NEW YORK — By now, some young musical theater fans have received an e-mail from Stephen Schwartz asking them to stop illegally downloading sheet music from any of his shows. Or anyone’s show, for that matter.

The award-winning composer of the Broadway smash, “Wicked,” wants people to know it’s stealing.

“You wouldn’t walk into a music store and walk out with a piece of music under your arm. So why would it be acceptable to do it online,” Schwartz told The Associated Press Monday at an anti-piracy event.

He added, “I just went to the first of the websites that I’m going to be e-mailing, and I typed my name in to see how many individual pieces of sheet music that were available for free of mine — over 11,000.

“I didn’t know I had that many pieces of music,” said an astonished Schwartz.

The event proved to be a summit of musical theater composers that included Jason Robert Brown, Lin-Manuel Miranda, Amanda Green, Stephen Flaherty, Marc Shaiman, Scott Wittman, and others.

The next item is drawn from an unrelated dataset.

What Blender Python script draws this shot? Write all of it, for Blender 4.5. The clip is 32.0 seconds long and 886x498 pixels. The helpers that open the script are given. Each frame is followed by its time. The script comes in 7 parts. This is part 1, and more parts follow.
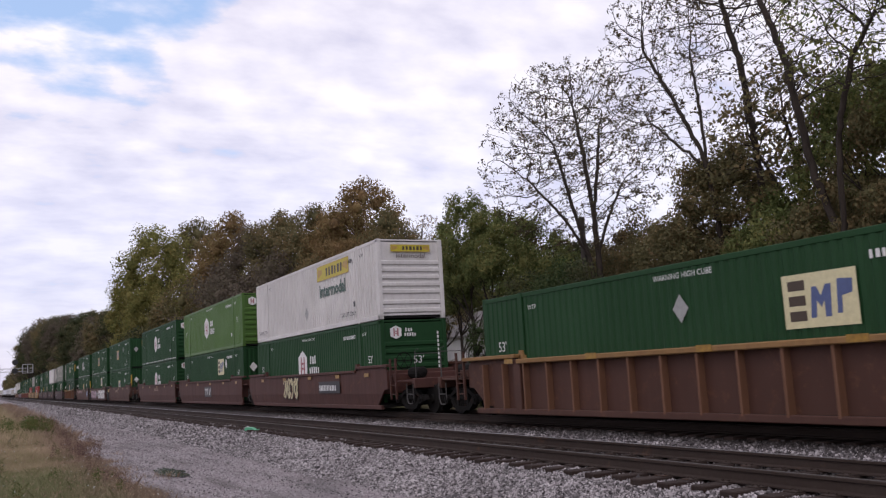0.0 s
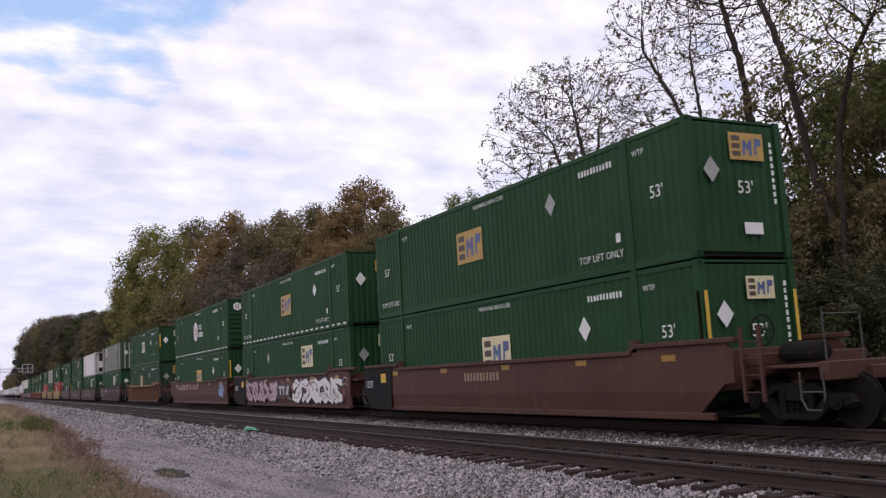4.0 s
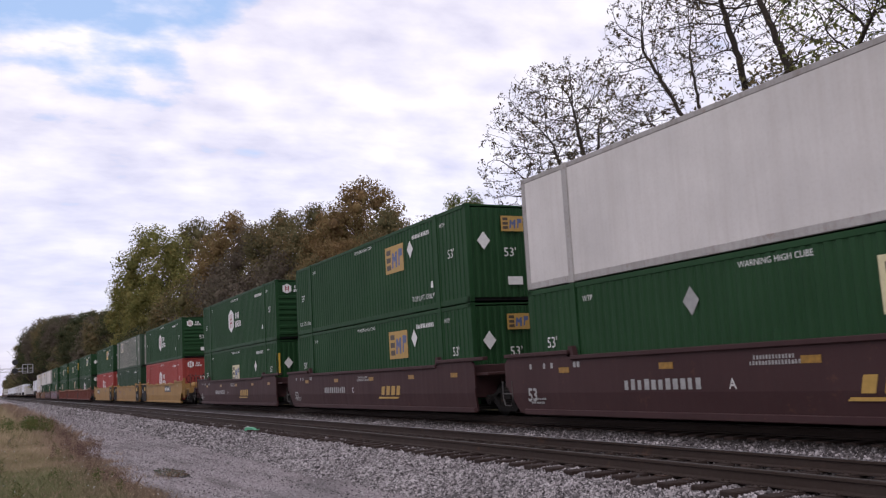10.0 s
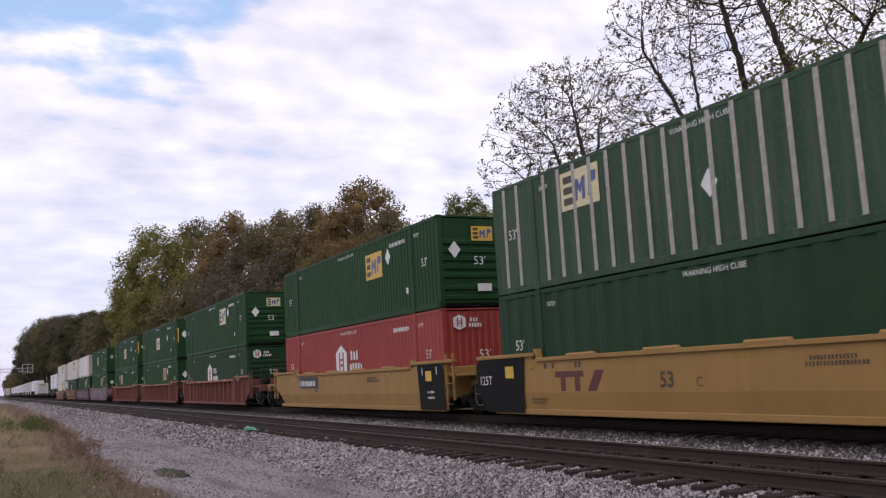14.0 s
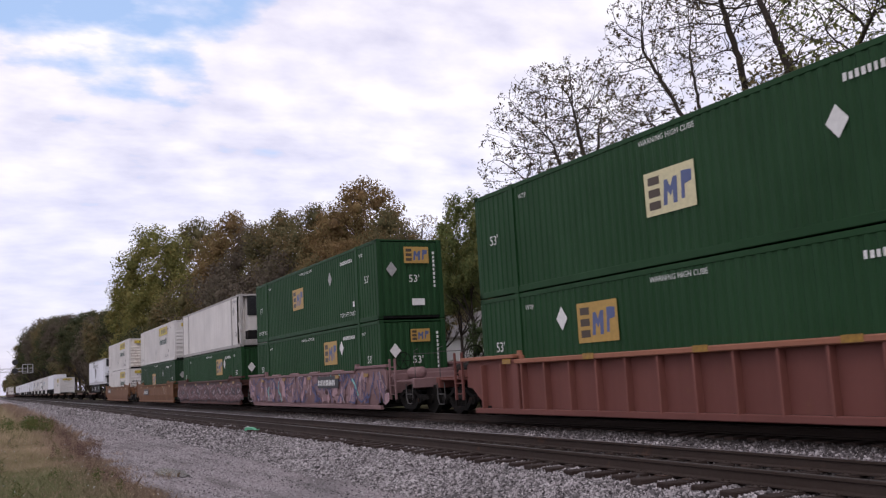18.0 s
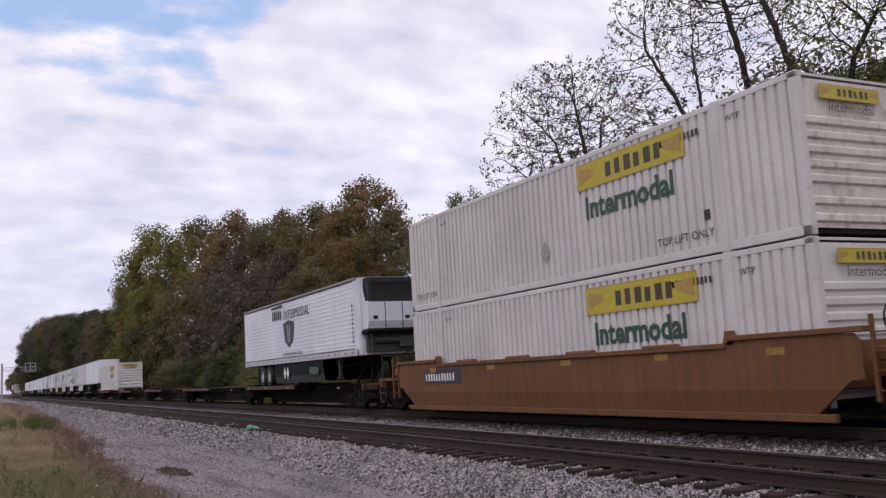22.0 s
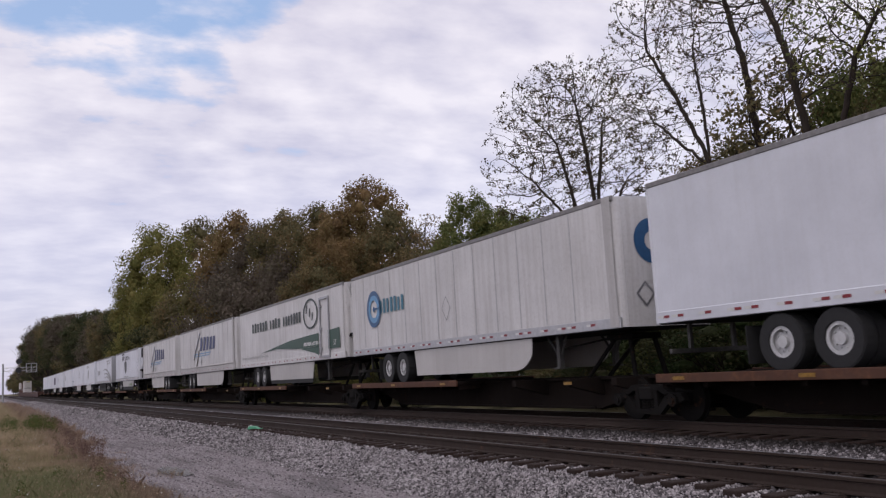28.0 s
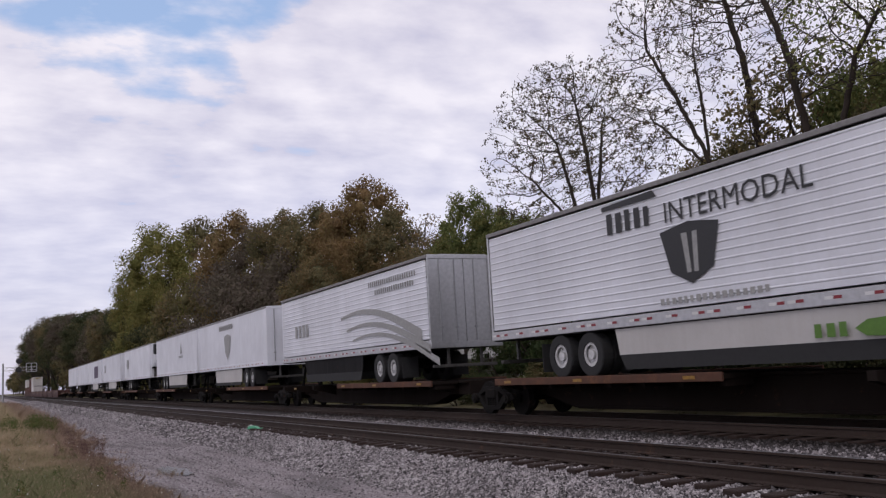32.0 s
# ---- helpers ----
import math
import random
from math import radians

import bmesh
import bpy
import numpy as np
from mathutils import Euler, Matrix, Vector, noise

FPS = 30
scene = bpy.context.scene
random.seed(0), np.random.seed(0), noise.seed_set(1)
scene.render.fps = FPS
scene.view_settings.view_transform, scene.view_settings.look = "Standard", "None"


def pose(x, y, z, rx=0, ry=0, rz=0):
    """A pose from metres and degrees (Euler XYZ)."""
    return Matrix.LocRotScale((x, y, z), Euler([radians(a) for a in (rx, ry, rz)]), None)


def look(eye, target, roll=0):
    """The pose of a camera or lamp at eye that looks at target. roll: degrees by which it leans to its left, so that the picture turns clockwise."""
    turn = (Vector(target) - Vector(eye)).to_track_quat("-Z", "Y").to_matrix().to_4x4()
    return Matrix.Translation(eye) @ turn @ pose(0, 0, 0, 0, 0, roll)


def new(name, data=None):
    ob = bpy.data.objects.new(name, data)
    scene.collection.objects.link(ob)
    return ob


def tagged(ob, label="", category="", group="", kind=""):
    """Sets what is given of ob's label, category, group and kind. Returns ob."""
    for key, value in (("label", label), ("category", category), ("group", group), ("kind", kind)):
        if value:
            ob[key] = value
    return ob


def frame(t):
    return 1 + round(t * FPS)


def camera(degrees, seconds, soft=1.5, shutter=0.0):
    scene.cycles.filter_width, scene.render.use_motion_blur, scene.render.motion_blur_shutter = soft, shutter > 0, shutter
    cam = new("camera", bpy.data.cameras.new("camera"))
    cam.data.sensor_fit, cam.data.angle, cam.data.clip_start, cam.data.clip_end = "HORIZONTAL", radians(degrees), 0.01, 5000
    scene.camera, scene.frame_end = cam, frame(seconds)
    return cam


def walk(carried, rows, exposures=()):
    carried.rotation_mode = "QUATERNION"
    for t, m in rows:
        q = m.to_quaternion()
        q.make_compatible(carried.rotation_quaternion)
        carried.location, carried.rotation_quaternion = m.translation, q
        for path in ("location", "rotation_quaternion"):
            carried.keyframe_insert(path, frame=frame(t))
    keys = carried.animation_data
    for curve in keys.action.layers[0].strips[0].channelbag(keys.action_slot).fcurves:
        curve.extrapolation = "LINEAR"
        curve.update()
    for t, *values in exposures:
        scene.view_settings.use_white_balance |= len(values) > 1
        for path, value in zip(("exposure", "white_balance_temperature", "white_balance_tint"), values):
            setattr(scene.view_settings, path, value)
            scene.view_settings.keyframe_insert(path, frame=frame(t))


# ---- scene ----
# ---------------------------------------------------------------- camera
cam = camera(52.26, 32.0, soft=1.25, shutter=0.05)
EYE = Vector((0.0, 0.0, 1.31))
LENS = 1598.3          # focal length over picture units, for the small pan of the tripod head


def aim(dx, dy):
    """The camera's pose, turned by small angles: to its left and downwards."""
    yaw, pitch, roll = radians(62.962) + dx / LENS, radians(7.663) + dy / LENS, radians(-3.216)
    ahead = Vector((-math.sin(yaw) * math.cos(pitch), math.cos(yaw) * math.cos(pitch), math.sin(pitch)))
    return look(EYE, EYE + ahead, math.degrees(roll))


walk(cam, [(0, aim(0, 0)), (10, aim(0, 0)), (18, aim(0, 0)), (19, aim(0, -1)), (19.5, aim(0.5, -1.5)), (20, aim(3, -2)),
           (21, aim(4.5, -2)), (22, aim(4, -2)), (22.5, aim(2.5, -2)), (23, aim(5, -2)), (24, aim(5, -2)), (25, aim(4.5, -2)),
           (27.5, aim(6, -1)), (28, aim(5.5, -1.5)), (29, aim(8, -2)), (29.5, aim(6.5, -2)), (30, aim(6, -2)), (32, aim(5.5, -2))],
     exposures=[(0, 0.0, 6600, 15), (3, 0.03, 6600, 15), (18, 0.03, 6600, 15), (20, -0.08, 6600, 15), (22, -0.12, 6600, 15), (23, -0.18, 6600, 15), (24, -0.10, 6600, 15), (25, -0.10, 6600, 15), (28, -0.25, 6600, 15), (32, -0.25, 6600, 15)])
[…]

The idea of reaching out to sheet music pirates began a few years ago, when composer and Dramatists Guild member Georgia Stitt found out during a talk with students that her husband’s sheet music was being illegally downloaded. Stitt is married to “Bridges of Madison County” composer Jason Robert Brown.

Brown took to a letter-writing campaign to ask illegal downloaders to stop.

“About three or four years ago, when Georgia had told me about it and I got on the Internet, I saw a whole list, about three or four hundred people pirating my sheet music that day, and I said ‘I’m just going to write them,”’ he said.